Nor is this process a new one. In 1903, a Russian anti-Semitic newspaper published The Protocols of the Learned Elders of Zion, a document claiming that a secret society of wealthy Jews was seeking world domination with the help of Satanic powers. The work was soon proved to be a hoax; yet Sergey Nilus, a Russian mystic who promoted its publication, responded:

Let us admit that the Protocols are spurious. But can’t God use them to unmask the iniquity that is being prepared. Didn’t Baalam’s ass prophesy? Can’t God, for the sake of our faith, change dog bones into miracle-working relics? So he can put the announcement of truth into a lying mouth.

qtd. in Cohn 1996: 102

In short, the knowledge that a given narrative frame was originally proposed as a fiction or hoax is ultimately not very important if the scenario proves plausible and compelling as a way to view or experience real life. It follows that a lively legend complex will achieve its primary social impact through ostension, that is, its use in perceiving and shaping the emerging present. Such narratives, through serial recomposition and communal discussion, become traditions with the power to create the future out of the past, as Henry Glassie put it (2003:176).

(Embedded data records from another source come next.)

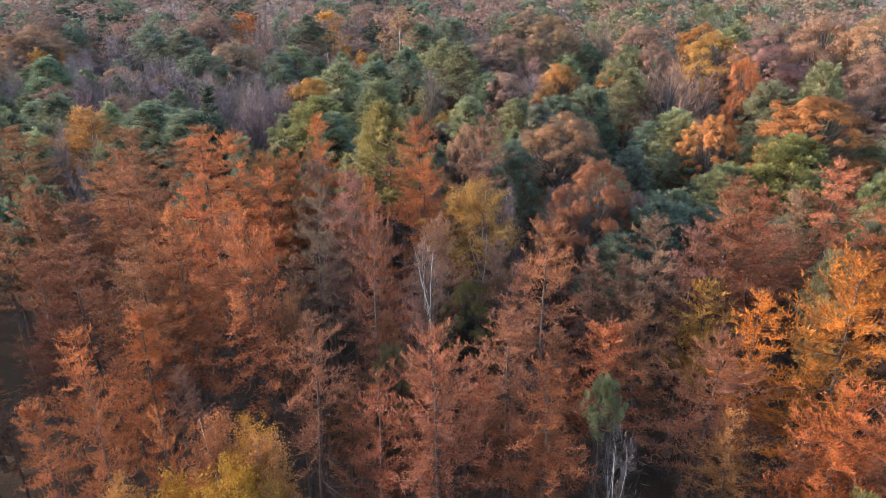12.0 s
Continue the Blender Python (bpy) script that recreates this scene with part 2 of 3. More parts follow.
    if split:
        # every bough with its shoots and needles is a part of its own
        parts = {"trunk": mesh_of("trunk", [tubes(path, rad, 7)], bark, True)}
        first, ends = np.concatenate(([0], np.cumsum(count))), np.concatenate(([0], np.cumsum(per)))
        (tv, tf), (sv, sf) = crown[0], shoots
        for i in range(boughs):
            a, z2 = first[i], first[i + 1]
            m, w = ends[a], ends[z2]
            parts["bough" if i == 0 else "bough.%d" % i] = mesh_of("bough", [(*tubes(p[i:i + 1], br[i:i + 1], 3), 0), (sv[6 * a:6 * z2], sf[:2 * (z2 - a)], 1 if needled[a] else 0), (tv[3 * m:3 * w], tf[:w - m], 1)], [bark, leaf])
        parts["treetop"] = mesh_of("treetop", [(*wood[-1], 0), (*crown[2], 1)], [bark, leaf])
        return parts
    return {"trunk": mesh_of("trunk", [tubes(path, rad, 7)], bark, True), "branchwork": mesh_of("branchwork", wood, bark),
            "crown": mesh_of("crown", crown, leaf)}


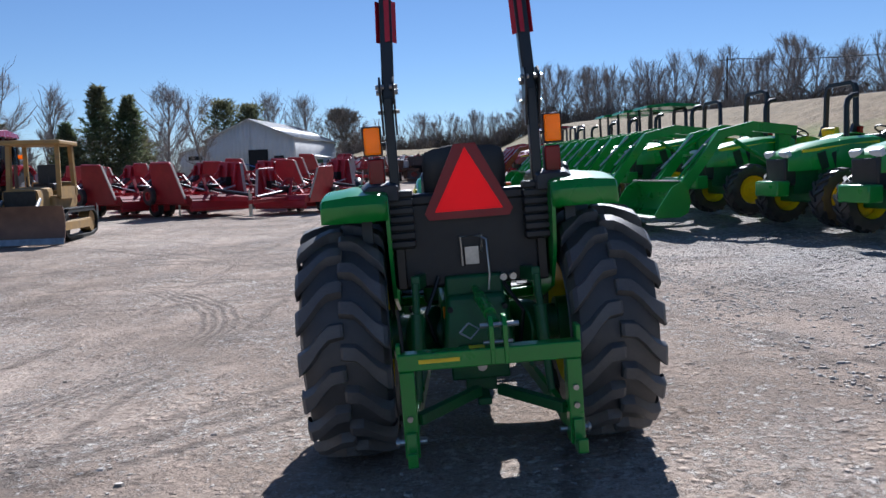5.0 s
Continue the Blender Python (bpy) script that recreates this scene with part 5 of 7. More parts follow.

The actual truth of the matter now is beyond recovery, for most of the central figures are either in poor health or deceased. When the Logan Police reopened the case in the light of McKnight’s confession, the lead investigator found that the files and evidence retained from Johnston’s trial had been stored in disarray in a building with a leaky roof. To his dismay, he found some crucial files damaged and the bulk of the paperwork so disordered that it could not be sorted out. Some crucial evidence simply had disappeared. There simply was no way to test any of the proposed accounts, including McKnight’s confession, to prove his version of the murder beyond any reasonable doubt.

And so my legendlike range of options remains open. The couple could have been enticed by devil worshippers, given drugs, and then murdered as a human sacrifice to Satan. Or killed by prominent citizens of Logan to protect their underground crime ring of drug and pornography trafficking. Or lured into the hands of a drug-crazed killer by that seemingly harmless bag of “killer weed.” Or Dale Johnston might have killed the two to cover up his incestuous activity and escaped thanks to clever lawyers and a bumbling prosecution team. Or he might have been framed by the lead investigator to cover up his hidden involvement in occultism or his cult associates’ guilt. Or the police, motivated by intense public pressure, might have railroaded him as a scapegoat for the threat of criminal conspiracies that many believed were destroying their small town family values. Chester McKnight might have committed the murder, his shifting stories simply the result of his understandable reluctance to confront the memories of his violent act, blurred by drug use and passing time. Or he might have cobbled together his story as a means of gaining social power and privileges in the institution that he admits had become his permanent home.

So: case not closed for this folklorist. The closer one looks, the more one feels that Dégh and Vázsonyi were quite right: “fact can become narrative and narrative can become fact” (1995: 261). We should continue to grapple with a growing realization that ostension is not limited to occasional deviant acts like the Waukesha Slender Man “sacrifice.” Rather, ostension, like the use of “normal crime” narrative frames by police, is simply part of our normal, day-to-day, routine way of life.